*Work to be completed*
Gather, from the data below, each line in which the word "Blender" occurs.

*Material provided*
*-*-*

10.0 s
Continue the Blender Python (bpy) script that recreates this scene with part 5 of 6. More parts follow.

*-*-*

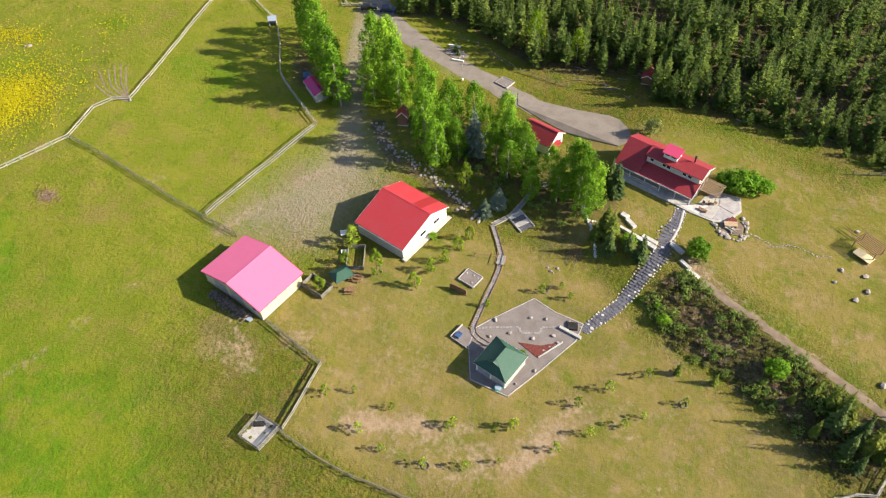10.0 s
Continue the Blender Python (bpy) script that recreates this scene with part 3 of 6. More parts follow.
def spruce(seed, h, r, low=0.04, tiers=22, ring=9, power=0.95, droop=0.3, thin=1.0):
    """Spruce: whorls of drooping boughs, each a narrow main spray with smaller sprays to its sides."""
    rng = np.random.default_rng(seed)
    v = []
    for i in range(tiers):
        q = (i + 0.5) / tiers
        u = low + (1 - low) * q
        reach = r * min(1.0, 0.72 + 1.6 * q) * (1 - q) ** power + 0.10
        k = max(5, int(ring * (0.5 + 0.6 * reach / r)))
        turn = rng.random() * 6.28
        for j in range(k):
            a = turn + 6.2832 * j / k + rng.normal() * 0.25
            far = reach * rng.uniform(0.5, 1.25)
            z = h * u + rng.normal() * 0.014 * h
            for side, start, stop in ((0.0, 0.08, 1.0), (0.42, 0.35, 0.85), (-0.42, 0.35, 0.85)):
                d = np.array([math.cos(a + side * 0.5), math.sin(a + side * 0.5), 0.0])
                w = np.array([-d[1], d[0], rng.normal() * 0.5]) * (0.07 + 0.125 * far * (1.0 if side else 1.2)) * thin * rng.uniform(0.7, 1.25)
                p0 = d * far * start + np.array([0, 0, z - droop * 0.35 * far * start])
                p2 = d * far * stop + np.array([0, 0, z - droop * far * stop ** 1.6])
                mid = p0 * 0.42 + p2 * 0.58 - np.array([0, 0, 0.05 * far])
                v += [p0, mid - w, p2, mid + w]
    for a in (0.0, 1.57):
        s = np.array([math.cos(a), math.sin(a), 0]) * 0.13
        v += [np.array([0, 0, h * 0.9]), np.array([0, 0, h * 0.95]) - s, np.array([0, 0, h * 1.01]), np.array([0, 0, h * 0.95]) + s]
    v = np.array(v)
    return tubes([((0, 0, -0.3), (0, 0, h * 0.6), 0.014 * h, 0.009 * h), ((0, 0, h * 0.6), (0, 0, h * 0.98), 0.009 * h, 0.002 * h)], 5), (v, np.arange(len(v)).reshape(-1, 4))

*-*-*

*Solution to this exercise*
Continue the Blender Python (bpy) script that recreates this scene with part 5 of 6. More parts follow.
Continue the Blender Python (bpy) script that recreates this scene with part 3 of 6. More parts follow.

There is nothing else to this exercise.